The return_sequences=False flag tells the LSTM to output only the last hidden state, which is enough for a single‑step forecast. The dropout layer helps prevent over‑fitting—think of it as a gentle reminder to the model not to memorize the training data.

5. Training the Model

Training for 30 epochs usually gives a decent result for this toy example. Adjust the number based on your hardware and patience.

history = model.fit(
    X_train, y_train,
    epochs=30,
    batch_size=32,
    validation_split=0.1,
    verbose=1
)

You’ll see the loss decreasing on both training and validation sets.
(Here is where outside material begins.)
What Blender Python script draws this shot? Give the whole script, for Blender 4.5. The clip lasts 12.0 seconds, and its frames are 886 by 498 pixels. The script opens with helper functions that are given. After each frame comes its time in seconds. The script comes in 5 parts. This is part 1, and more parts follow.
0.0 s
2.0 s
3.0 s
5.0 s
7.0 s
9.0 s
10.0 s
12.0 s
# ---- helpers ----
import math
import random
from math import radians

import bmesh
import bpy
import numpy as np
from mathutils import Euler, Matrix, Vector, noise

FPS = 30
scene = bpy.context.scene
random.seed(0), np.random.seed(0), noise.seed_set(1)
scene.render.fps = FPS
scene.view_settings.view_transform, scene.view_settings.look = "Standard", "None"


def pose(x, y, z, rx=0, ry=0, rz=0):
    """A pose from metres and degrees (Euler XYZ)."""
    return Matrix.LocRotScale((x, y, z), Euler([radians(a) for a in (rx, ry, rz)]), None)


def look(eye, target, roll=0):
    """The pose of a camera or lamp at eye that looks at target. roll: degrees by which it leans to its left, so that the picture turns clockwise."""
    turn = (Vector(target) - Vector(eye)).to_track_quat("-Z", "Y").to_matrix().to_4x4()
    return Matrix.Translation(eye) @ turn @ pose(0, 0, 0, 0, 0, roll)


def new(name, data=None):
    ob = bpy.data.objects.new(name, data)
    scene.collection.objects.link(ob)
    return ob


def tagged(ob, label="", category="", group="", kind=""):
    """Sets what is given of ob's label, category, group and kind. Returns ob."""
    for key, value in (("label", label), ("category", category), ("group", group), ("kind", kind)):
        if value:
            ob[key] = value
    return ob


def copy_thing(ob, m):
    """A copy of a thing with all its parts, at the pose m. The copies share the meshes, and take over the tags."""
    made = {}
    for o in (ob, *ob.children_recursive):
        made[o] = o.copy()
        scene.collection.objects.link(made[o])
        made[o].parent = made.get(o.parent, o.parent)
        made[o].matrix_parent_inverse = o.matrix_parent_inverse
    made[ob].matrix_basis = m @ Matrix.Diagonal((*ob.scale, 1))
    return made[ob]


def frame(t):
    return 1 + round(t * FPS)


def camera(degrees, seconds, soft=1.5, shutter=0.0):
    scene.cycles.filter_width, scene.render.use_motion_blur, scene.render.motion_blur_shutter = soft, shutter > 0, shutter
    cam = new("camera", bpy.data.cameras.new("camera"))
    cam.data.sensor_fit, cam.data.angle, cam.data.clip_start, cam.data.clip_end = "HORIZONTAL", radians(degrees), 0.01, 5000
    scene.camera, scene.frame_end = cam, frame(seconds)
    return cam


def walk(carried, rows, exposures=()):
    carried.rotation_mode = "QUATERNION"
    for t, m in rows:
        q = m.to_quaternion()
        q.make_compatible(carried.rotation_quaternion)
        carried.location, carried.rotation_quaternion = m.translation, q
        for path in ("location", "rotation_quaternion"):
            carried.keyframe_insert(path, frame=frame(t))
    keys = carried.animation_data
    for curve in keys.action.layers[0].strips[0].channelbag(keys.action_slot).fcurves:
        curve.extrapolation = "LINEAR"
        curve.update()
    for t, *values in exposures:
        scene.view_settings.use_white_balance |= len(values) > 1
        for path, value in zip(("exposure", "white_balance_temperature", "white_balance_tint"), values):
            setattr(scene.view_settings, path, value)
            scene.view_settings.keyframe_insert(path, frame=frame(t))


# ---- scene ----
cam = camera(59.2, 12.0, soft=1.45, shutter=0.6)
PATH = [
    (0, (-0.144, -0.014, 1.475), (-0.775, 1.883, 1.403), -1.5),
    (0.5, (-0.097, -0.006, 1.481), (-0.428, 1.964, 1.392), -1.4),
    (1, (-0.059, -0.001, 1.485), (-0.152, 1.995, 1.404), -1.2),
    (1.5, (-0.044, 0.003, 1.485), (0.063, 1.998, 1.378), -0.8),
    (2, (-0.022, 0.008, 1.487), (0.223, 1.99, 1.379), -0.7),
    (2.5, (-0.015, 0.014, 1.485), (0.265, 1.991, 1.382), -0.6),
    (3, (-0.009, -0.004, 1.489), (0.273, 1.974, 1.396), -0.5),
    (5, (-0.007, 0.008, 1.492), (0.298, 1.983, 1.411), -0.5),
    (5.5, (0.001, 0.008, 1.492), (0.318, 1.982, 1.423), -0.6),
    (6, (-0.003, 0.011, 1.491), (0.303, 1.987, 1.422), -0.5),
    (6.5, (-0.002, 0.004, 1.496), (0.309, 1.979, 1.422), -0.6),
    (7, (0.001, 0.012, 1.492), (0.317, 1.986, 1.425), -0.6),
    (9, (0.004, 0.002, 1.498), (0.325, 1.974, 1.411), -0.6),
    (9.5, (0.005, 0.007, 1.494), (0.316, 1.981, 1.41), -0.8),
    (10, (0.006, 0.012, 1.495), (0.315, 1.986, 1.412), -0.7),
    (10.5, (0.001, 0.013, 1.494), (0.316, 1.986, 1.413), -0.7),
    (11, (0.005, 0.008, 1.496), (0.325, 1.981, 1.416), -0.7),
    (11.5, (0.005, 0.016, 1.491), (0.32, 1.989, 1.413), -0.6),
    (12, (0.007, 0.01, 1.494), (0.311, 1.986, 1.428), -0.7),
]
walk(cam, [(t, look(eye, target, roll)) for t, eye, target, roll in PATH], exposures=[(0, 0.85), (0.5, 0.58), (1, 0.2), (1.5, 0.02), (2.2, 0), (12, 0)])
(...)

If validation loss starts rising while training loss keeps falling, you’re over‑fitting—time to add more dropout or reduce epochs.

6. Evaluation

First, we predict on the test set and then invert the scaling to get actual price values.
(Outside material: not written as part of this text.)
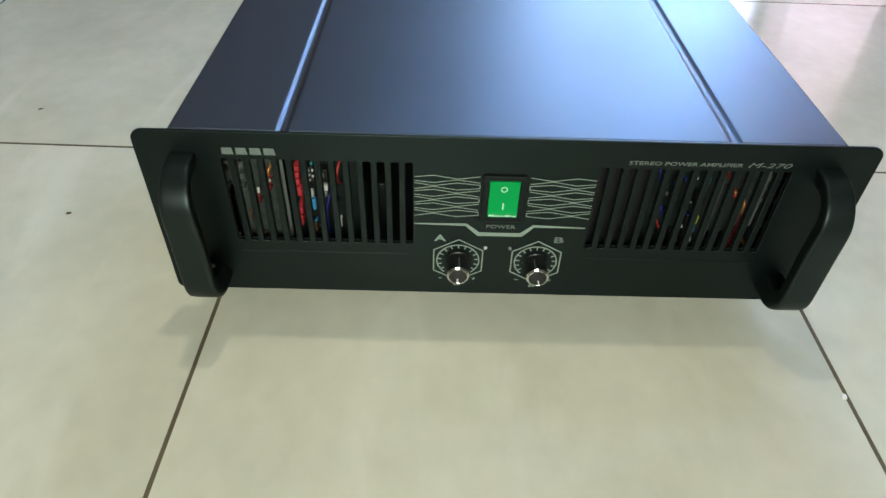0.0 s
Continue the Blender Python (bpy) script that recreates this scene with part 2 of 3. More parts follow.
def cloth(name, colour, share=0.75):
    m = bpy.data.materials.new(name)
    m.use_nodes = True
    tree = m.node_tree
    n, link = tree.nodes, tree.links.new
    b = n["Principled BSDF"]
    b.inputs["Base Color"].default_value = (*colour, 1)
    b.inputs["Roughness"].default_value = 0.9
    tr = n.new("ShaderNodeBsdfTranslucent")
    noise_ = n.new("ShaderNodeTexNoise")
    noise_.inputs["Scale"].default_value = 30
    ramp = n.new("ShaderNodeValToRGB")
    ramp.color_ramp.elements[0].color = (*(c * 0.8 for c in colour), 1)
    ramp.color_ramp.elements[1].color = (*colour, 1)
    link(noise_.outputs["Fac"], ramp.inputs[0])
    link(ramp.outputs[0], tr.inputs[0])
    link(ramp.outputs[0], b.inputs["Base Color"])
    mix = n.new("ShaderNodeMixShader")
    mix.inputs[0].default_value = share
    link(b.outputs[0], mix.inputs[1])
    link(tr.outputs[0], mix.inputs[2])
    link(mix.outputs[0], n["Material Output"].inputs[0])
    return m


PALE_CLOTH = cloth("pale_curtain", (0.74, 0.60, 0.53), 0.7)
DULL_CLOTH = cloth("dull_beige_curtain", (0.64, 0.55, 0.505), 0.6)
CYAN_CLOTH = cloth("cyan_cloth", (0.36, 0.95, 0.92), 0.95)
BLUE_CLOTH = cloth("blue_cloth", (0.06, 0.56, 0.92), 0.95)
SHEER_CLOTH = cloth("sheer_pink_curtain", (0.95, 0.82, 0.79), 0.9)
TEAL_CLOTH = cloth("teal_cloth", (0.10, 0.62, 0.62), 0.9)
LILAC_CLOTH = cloth("lilac_cloth", (0.52, 0.40, 0.74), 0.9)


# ---- mesh helpers ----
def mesh_of(name, bm, material, smooth=None):
    me = bpy.data.meshes.new(name)
    bmesh.ops.recalc_face_normals(bm, faces=bm.faces)
    bm.to_mesh(me)
    bm.free()
    me.materials.append(material)
    if smooth:
        me.shade_smooth()
        me.set_sharp_from_angle(angle=radians(smooth))
    return me


def part(name, bm, material, parent=None, label="", smooth=None, at=None):
    """One mesh object under a thing or a part (or on its own)."""
    ob = new(name, mesh_of(name, bm, material, smooth))
    if parent is not None:
        ob.parent = parent
    if at is not None:
        ob.matrix_basis = at
    if label:
        tagged(ob, label)
    return ob


def box(x0, x1, y0, y1, z0, z1, bevel=0.0, segments=2, bm=None):
    bm = bm or bmesh.new()
    made = bmesh.ops.create_cube(bm, size=1, matrix=Matrix.Translation(((x0 + x1) / 2, (y0 + y1) / 2, (z0 + z1) / 2))
                                 @ Matrix.Diagonal((x1 - x0, y1 - y0, z1 - z0, 1)))
    if bevel:
        edges = {e for v in made["verts"] for e in v.link_edges}
        bmesh.ops.bevel(bm, geom=list(edges), offset=bevel, segments=segments, profile=0.5, affect="EDGES")
    return bm


def lathe(profile, matrix=None, steps=32, bm=None):
    """A solid turned round z from (radius, z) pairs."""
    bm = bm or bmesh.new()
    rings = []
    for r, z in profile:
        ring = [bm.verts.new((r * math.cos(a), r * math.sin(a), z)) for a in (2 * math.pi * i / steps for i in range(steps))]
        rings.append(ring)
    for a, b in zip(rings, rings[1:]):
        for i in range(steps):
            bm.faces.new((a[i], a[(i + 1) % steps], b[(i + 1) % steps], b[i]))
    bm.faces.new(rings[0][::-1])
    bm.faces.new(rings[-1])
    if matrix is not None:
        bmesh.ops.transform(bm, matrix=matrix, verts=[v for ring in rings for v in ring])
    return bm


def tube(points, radius, sides=8, bm=None):
    """A round wire along points."""
    bm = bm or bmesh.new()
    points = [Vector(p) for p in points]
    rings = []
    for i, p in enumerate(points):
        way = (points[min(i + 1, len(points) - 1)] - points[max(i - 1, 0)]).normalized()
        q = way.to_track_quat("Z", "Y")
        rings.append([bm.verts.new(p + q @ Vector((radius * math.cos(a), radius * math.sin(a), 0)))
                      for a in (2 * math.pi * k / sides for k in range(sides))])
    for a, b in zip(rings, rings[1:]):
        for k in range(sides):
            bm.faces.new((a[k], a[(k + 1) % sides], b[(k + 1) % sides], b[k]))
    bm.faces.new(rings[0][::-1])
    bm.faces.new(rings[-1])
    return bm


def bent(points, steps=6):
    """Points of a smooth curve through the given ones."""
    p = [Vector(q) for q in points]
    p = [2 * p[0] - p[1], *p, 2 * p[-1] - p[-2]]
    out = []
    for i in range(1, len(p) - 2):
        for k in range(steps):
            t = k / steps
            out.append(0.5 * (2 * p[i] + (p[i + 1] - p[i - 1]) * t + (2 * p[i - 1] - 5 * p[i] + 4 * p[i + 1] - p[i + 2]) * t * t
                              + (3 * p[i] - p[i - 1] - 3 * p[i + 1] + p[i + 2]) * t ** 3))
    out.append(p[-2])
    return out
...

pred_scaled = model.predict(X_test)
pred = scaler.inverse_transform(pred_scaled)
actual = scaler.inverse_transform(y_test)

A quick visual check:

import matplotlib.pyplot as plt

plt.figure(figsize=(12,5))
plt.plot(actual, label='Actual')
plt.plot(pred,   label='Predicted')
plt.title('AAPL Close Price: Actual vs Predicted')
plt.legend()
plt.show()

You’ll notice the lines are close but not perfect—stock markets are noisy! A common metric is Root Mean Squared Error (RMSE). Lower is better.

from sklearn.metrics import mean_squared_error
import math

rmse = math.sqrt(mean_squared_error(actual, pred))
print(f'RMSE: {rmse:.2f}')

If the RMSE is within a few dollars for a high‑priced stock, you’ve done a respectable job for a first pass.

7. Deploying the Model

7.1 Saving the Model

model.save('lstm_stock_model.h5')
import joblib
joblib.dump(scaler, 'scaler.save')

7.2 Simple Flask API

Below is a minimal Flask app that loads the model and returns a one‑day‑ahead forecast for a given ticker. In practice you’d add error handling, logging, and maybe a caching layer.

from flask import Flask, request, jsonify
import tensorflow as tf
import numpy as np
import joblib
import yfinance as yf

app = Flask(__name__)

model = tf.keras.models.load_model('lstm_stock_model.h5')
scaler = joblib.load('scaler.save')
WINDOW = 60

def get_recent_prices(ticker):
    df = yf.download(ticker, period='90d')[['Close']]
    df.ffill(inplace=True)
    return scaler.transform(df)

@app.route('/predict', methods=['GET'])
def predict():
    ticker = request.args.get('ticker', default='AAPL')
    data = get_recent_prices(ticker)
    recent_seq = data[-WINDOW:].reshape(1, WINDOW, 1)
    pred_scaled = model.predict(recent_seq)
    pred_price = scaler.inverse_transform(pred_scaled)[0][0]
    return jsonify({'ticker': ticker, 'predicted_close': round(pred_price, 2)})

if __name__ == '__main__':
    app.run(debug=True)

Run the script, hit http://127.0.0.1:5000/predict?ticker=MSFT, and you’ll get a JSON response with tomorrow’s predicted closing price. It’s a fun way to turn a notebook experiment into a tiny web service.

8. Things to Keep in Mind

• Data leakage: Never let future data sneak into the training set. The sliding window approach helps avoid this.
• Feature engineering: Adding technical indicators (moving averages, RSI) can boost performance, but they also increase the risk of over‑fitting.
• Model stability: Stock markets are influenced by news, earnings, and macro events—none of which are captured in price history alone. Treat the model as a guide, not a crystal ball.
• Regulation: If you plan to use predictions for real trading, check the legal requirements in your jurisdiction.

That’s it—a full walk‑through from raw price data to a deployable LSTM service. I hope this project gives you a solid foundation to experiment further, perhaps by trying bidirectional LSTMs, attention mechanisms, or even transformer models. The world of finance is noisy, but with clear code and a disciplined workflow, you can turn that noise into insight.